There is a tradeoff I keep wrestling with. A shared journal is also a place where wrong information spreads quickly. One agent writes a sloppy summary, and every other agent now reasons from it as if it were truth. So we have rules around what counts as journal-worthy and how to flag uncertainty. Even an imperfect shared journal beats each agent guessing at the others' state from the message it just received.

## The team lead as a router, not a doer

The last shift goes against the instinct of building smarter agents. The team lead should not be the smartest worker. She should be the strictest router. Her job is to write briefs, interrupt handoffs that look thin, demand receipts, keep the journal honest. The moment she starts doing the work herself, the team is effectively one agent again, just slower.

What I look for now is not how clever each individual agent is. I look at how thick the connective tissue is. How structured the briefs are. How honest the receipts are. How fresh the shared journal stays. If those are healthy, even average models behave like a competent team. If they are sloppy, even the best models will produce a beautiful, fluent, completely wrong output once a day.

## What this changed in how I build

I used to think of an AI workforce as a collection of capable individuals. I now think of it as a small organization, where the org chart matters more than any single hire.

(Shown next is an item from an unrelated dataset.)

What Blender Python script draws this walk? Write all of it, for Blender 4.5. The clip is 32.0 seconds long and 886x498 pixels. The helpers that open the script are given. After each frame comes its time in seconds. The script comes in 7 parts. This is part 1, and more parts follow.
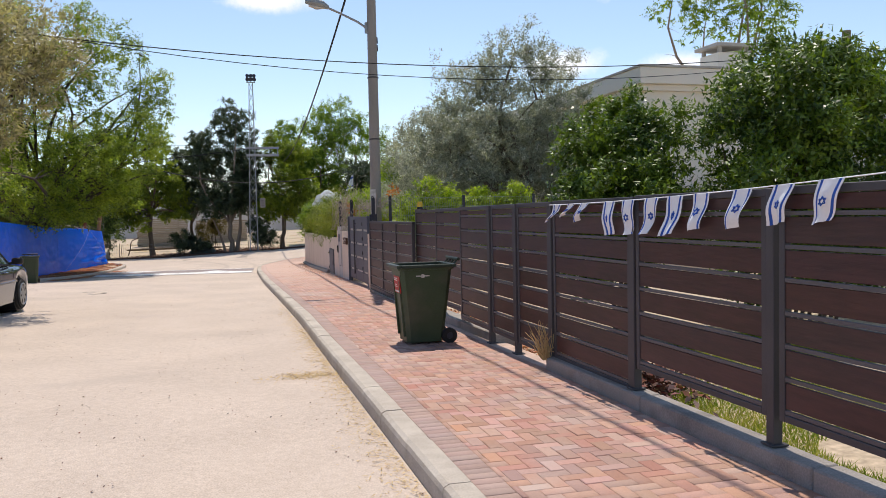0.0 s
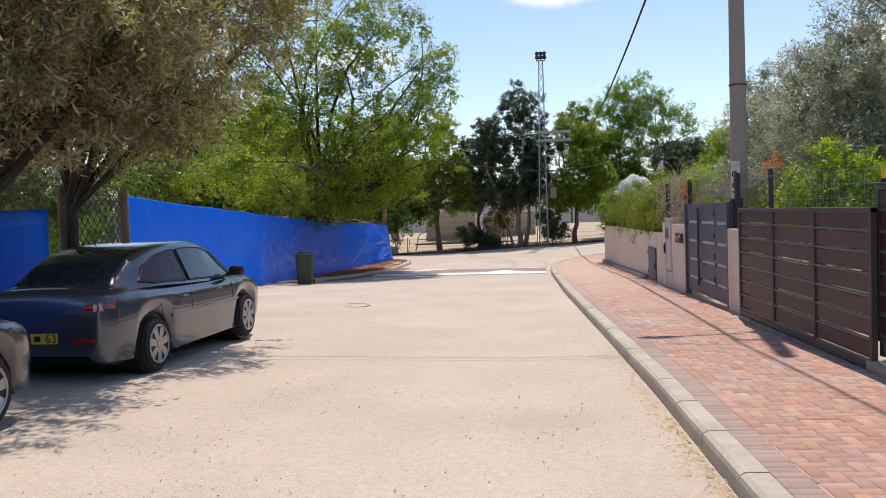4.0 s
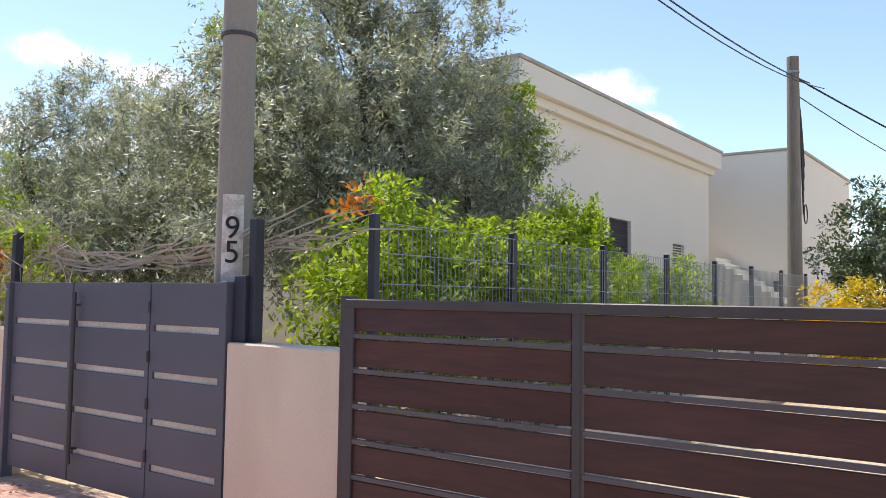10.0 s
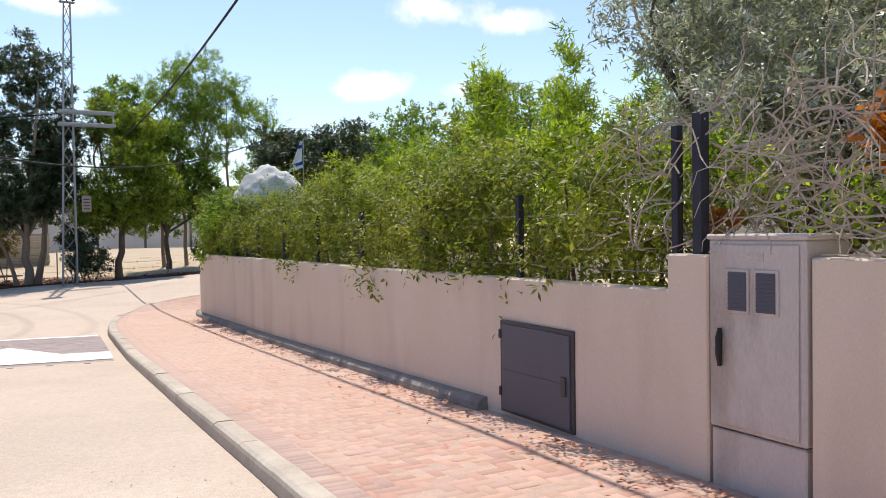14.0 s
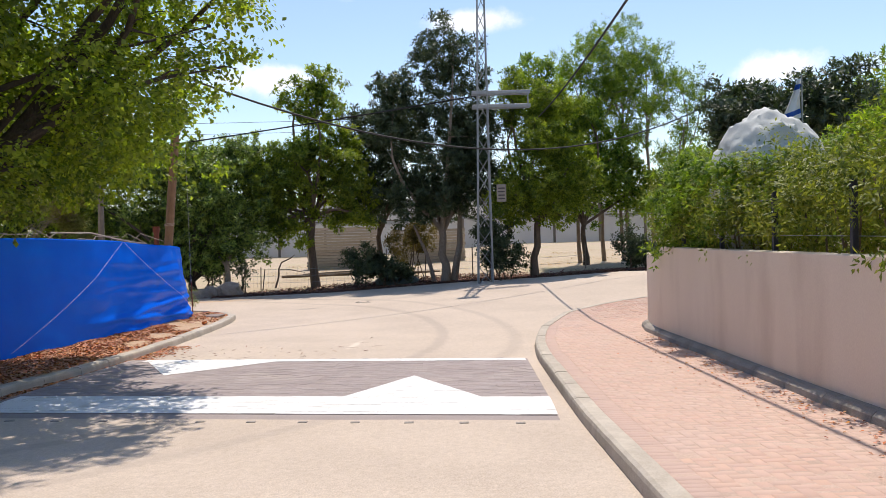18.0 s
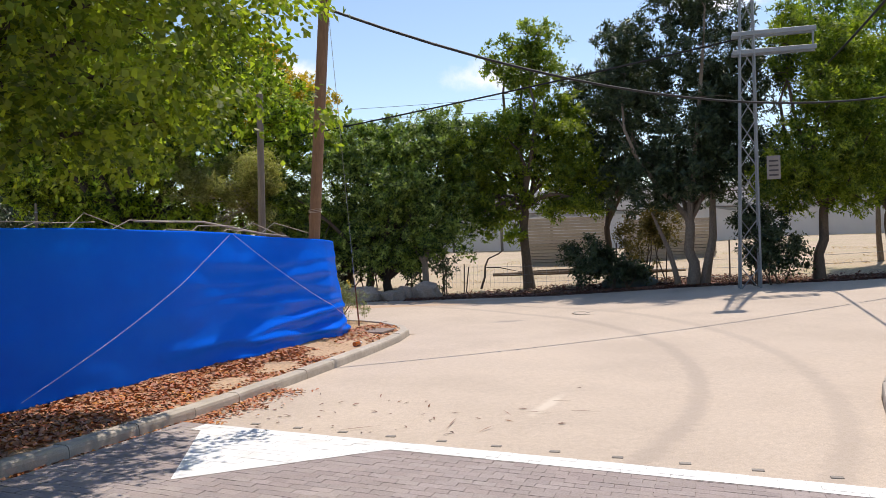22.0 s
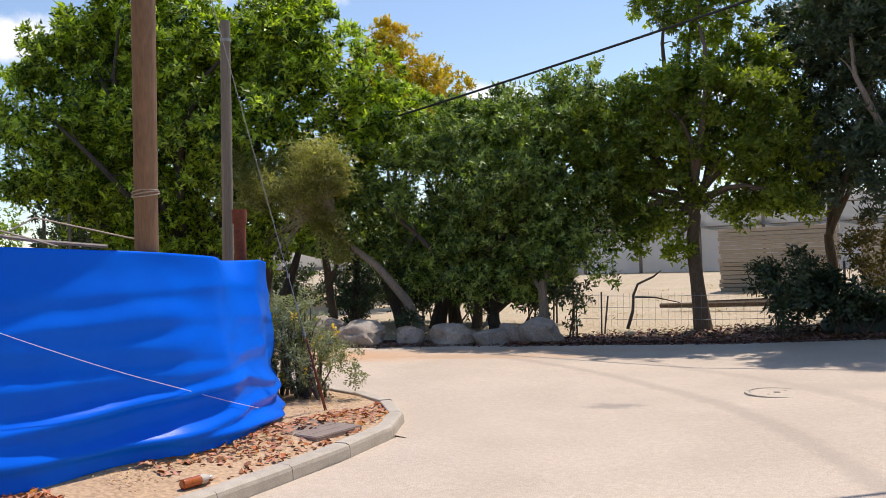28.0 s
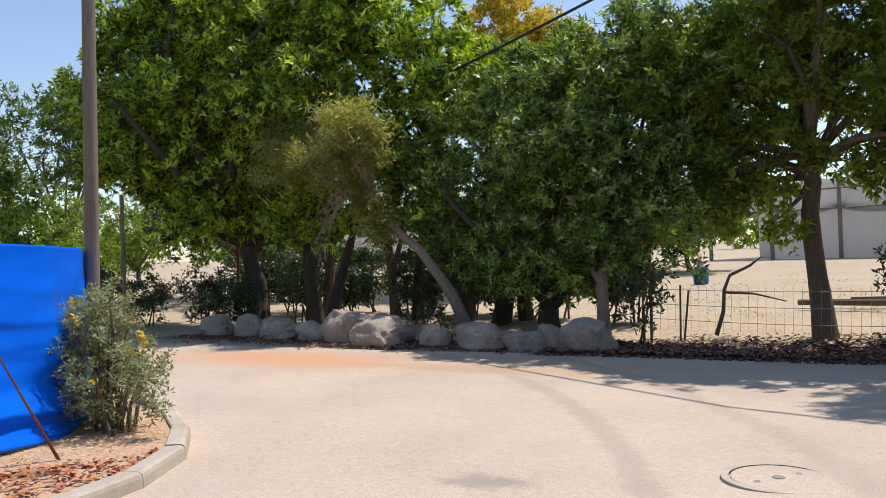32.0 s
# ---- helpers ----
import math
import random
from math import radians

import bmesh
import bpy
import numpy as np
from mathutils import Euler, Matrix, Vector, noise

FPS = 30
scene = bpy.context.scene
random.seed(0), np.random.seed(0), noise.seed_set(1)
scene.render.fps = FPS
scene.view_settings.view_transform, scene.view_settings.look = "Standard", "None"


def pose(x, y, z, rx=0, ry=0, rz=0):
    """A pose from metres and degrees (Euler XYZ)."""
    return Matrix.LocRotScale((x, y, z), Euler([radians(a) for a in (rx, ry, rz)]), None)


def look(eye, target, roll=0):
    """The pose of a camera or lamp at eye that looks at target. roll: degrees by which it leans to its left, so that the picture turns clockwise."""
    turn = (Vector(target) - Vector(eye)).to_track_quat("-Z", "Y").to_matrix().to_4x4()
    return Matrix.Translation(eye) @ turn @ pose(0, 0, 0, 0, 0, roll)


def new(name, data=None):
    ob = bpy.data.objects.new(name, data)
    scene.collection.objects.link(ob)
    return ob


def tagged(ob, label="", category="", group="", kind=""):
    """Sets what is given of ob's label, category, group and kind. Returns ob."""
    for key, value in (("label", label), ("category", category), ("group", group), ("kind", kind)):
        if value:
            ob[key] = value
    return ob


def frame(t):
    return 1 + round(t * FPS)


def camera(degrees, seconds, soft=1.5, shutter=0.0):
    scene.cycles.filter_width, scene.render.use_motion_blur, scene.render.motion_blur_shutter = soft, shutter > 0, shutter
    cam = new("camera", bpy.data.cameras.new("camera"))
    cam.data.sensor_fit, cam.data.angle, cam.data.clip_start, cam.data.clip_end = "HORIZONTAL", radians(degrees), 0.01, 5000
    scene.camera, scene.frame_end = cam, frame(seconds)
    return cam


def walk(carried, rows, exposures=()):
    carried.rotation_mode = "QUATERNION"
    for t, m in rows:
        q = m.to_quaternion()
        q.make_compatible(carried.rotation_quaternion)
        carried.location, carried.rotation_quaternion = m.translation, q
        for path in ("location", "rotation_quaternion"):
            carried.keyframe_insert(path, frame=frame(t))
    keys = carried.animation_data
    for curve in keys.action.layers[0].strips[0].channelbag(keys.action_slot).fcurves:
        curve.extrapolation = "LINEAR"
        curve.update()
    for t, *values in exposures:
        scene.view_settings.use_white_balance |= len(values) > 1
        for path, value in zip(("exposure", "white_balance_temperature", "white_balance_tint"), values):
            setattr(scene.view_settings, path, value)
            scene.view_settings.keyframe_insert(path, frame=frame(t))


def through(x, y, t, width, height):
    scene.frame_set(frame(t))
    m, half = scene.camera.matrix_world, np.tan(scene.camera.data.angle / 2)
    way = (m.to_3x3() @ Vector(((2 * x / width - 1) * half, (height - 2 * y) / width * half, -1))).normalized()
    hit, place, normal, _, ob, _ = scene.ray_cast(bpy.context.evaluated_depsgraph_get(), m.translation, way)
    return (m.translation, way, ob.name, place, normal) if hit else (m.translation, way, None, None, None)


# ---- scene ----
cam = camera(57.1, 32.0, 0.8)
METRES, EYE, TILT, LEAN, TURN = 51.0, 1.68, 0.0, 0.0, -15.1
ROWS = [
    (0.0, 0.0, 0.0, 0.0, -0.05, -2.49, 1.18),
    (0.5, -0.0047, 0.0147, -0.0003, 2.94, -2.47, 1.27),
    (1.0, -0.0091, 0.0305, -0.0003, 8.44, -2.43, 1.53),
    (1.5, -0.0128, 0.0453, -0.0006, 12.55, -2.38, 1.68),
    (2.0, -0.0182, 0.0604, -0.0005, 14.87, -2.39, 1.78),
    (2.5, -0.0231, 0.0753, -0.001, 17.17, -2.38, 1.85),
    (4.5, -0.0382, 0.1384, -0.0014, 19.77, -2.55, 1.94),
    (5.0, -0.0412, 0.1534, -0.0016, 17.26, -2.63, 1.75),
    (5.5, -0.0458, 0.1683, -0.0015, 9.78, -2.86, 1.43),
    (6.0, -0.0497, 0.1845, -0.0019, 3.58, -3.0, 1.17),
    (6.5, -0.0546, 0.1996, -0.0018, -2.25, -3.12, 0.85),
    (7.0, -0.058, 0.2138, -0.0023, -7.14, -3.13, 0.63),
    (7.5, -0.0627, 0.2279, -0.0019, -14.95, -3.02, 0.23),
    (8.0, -0.067, 0.2411, -0.0021, -23.6, -2.51, -0.15),
    (8.5, -0.0722, 0.2546, -0.002, -31.26, -1.36, -0.65),
    (9.0, -0.0778, 0.2673, -0.0016, -36.65, 0.2, -1.0),
    (9.5, -0.0828, 0.2821, -0.0019, -38.64, 2.82, -0.98),
    (10.0, -0.0874, 0.2959, -0.0024, -38.71, 3.42, -0.83),
    (10.5, -0.0913, 0.3115, -0.0026, -38.21, 3.54, -0.75),
    (11.0, -0.0963, 0.3269, -0.003, -34.4, 3.39, -0.34),
    (11.5, -0.1005, 0.3436, -0.0039, -27.95, 3.29, 0.01),
    (12.0, -0.1067, 0.3592, -0.0043, -21.91, 2.6, 0.39),
    (12.5, -0.1107, 0.3749, -0.0058, -17.67, 0.86, 0.52),
    (13.0, -0.1154, 0.3905, -0.0058, -15.29, -0.76, 0.62),
    (13.5, -0.1186, 0.4054, -0.0061, -14.15, -1.29, 0.73),
    (14.0, -0.1228, 0.4225, -0.0058, -13.37, -1.34, 0.76),
    (14.5, -0.1261, 0.4385, -0.0059, -12.65, -1.44, 0.86),
    (16.5, -0.1393, 0.4985, -0.0087, -5.5, -1.26, 0.99),
    (17.0, -0.143, 0.5143, -0.0093, 1.64, -1.22, 1.17),
    (17.5, -0.1469, 0.5308, -0.0093, 9.8, -1.09, 1.55),
    (18.0, -0.15, 0.5476, -0.0095, 14.0, -1.09, 1.68),
    (18.5, -0.1541, 0.5633, -0.0083, 16.46, -1.23, 1.78),
    (19.0, -0.1563, 0.5783, -0.0085, 18.05, -1.2, 1.74),
    (19.5, -0.161, 0.5951, -0.0089, 21.44, -1.11, 1.83),
    (20.0, -0.1652, 0.6112, -0.0098, 25.79, -1.04, 1.92),
    (20.5, -0.1697, 0.628, -0.0101, 28.45, -1.01, 1.98),
    (21.0, -0.1738, 0.6428, -0.0103, 29.82, -1.02, 1.99),
    (21.5, -0.1792, 0.6587, -0.0106, 30.16, -1.07, 1.92),
    (22.0, -0.1857, 0.6732, -0.0112, 30.47, -1.09, 1.88),
    (22.5, -0.1915, 0.6887, -0.0118, 30.79, -1.22, 1.75),
    (23.0, -0.1972, 0.7032, -0.012, 31.13, -1.53, 1.75),
    (23.5, -0.2014, 0.7184, -0.0128, 31.35, -1.8, 1.58),
    (24.0, -0.2073, 0.7341, -0.0122, 31.52, -2.04, 1.65),
    (24.5, -0.2112, 0.7481, -0.0118, 31.69, -2.69, 1.62),
    (26.5, -0.2285, 0.8024, -0.0142, 33.53, -1.95, 1.54),
    (27.0, -0.2317, 0.8179, -0.0152, 36.61, -0.93, 1.64),
    (27.5, -0.2368, 0.8348, -0.0153, 41.94, 0.43, 1.85),
    (28.0, -0.2389, 0.8506, -0.0153, 45.5, 0.78, 2.08),
    (28.5, -0.2421, 0.8661, -0.0158, 49.94, 0.99, 2.24),
    (29.0, -0.2432, 0.8822, -0.0162, 53.24, 1.16, 2.26),
    (29.5, -0.2446, 0.8959, -0.0173, 55.39, 1.19, 2.33),
    (30.0, -0.2456, 0.9103, -0.0175, 57.17, 1.19, 2.32),
    (30.5, -0.2455, 0.9228, -0.0179, 59.34, 0.65, 2.38),
    (31.0, -0.2457, 0.937, -0.0176, 60.47, 0.28, 2.37),
    (31.5, -0.2471, 0.9497, -0.0177, 60.7, 0.22, 2.27),
    (32.0, -0.2504, 0.9636, -0.0182, 60.71, 0.17, 2.05),
]
walk(cam, [(t, pose(0, 0, EYE, TILT, LEAN, TURN) @ pose(METRES * x, METRES * y, METRES * z, 90 + pitch, roll, yaw)) for t, x, y, z, yaw, pitch, roll in ROWS],
     [(t, e, 6720, 13) for t, e in ((0, 0.08), (7, 0.08), (8, 0.3), (9, 0.55), (11, 0.66), (12, 0.56), (13, 0.4), (15, 0.3), (17, 0.24), (19, 0.14), (21, 0.12), (32, 0.18))])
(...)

The interesting question is how they talk to each other when nobody is watching, and whether the next one in the chain can pick up the work cold. Most of the gains I have seen in the last year of running Sistava came from improving that connective tissue, not from upgrading the agents themselves.

If you are building a multi-agent system right now and something feels off, my honest advice is to stop tuning prompts for a week and instead read every message that crosses a boundary. Ask whether the receiver could possibly do good work with what they were just handed. Most of the time, the answer is no, and you can see it the moment you look. The agents are usually fine. It is the handshakes that need the work.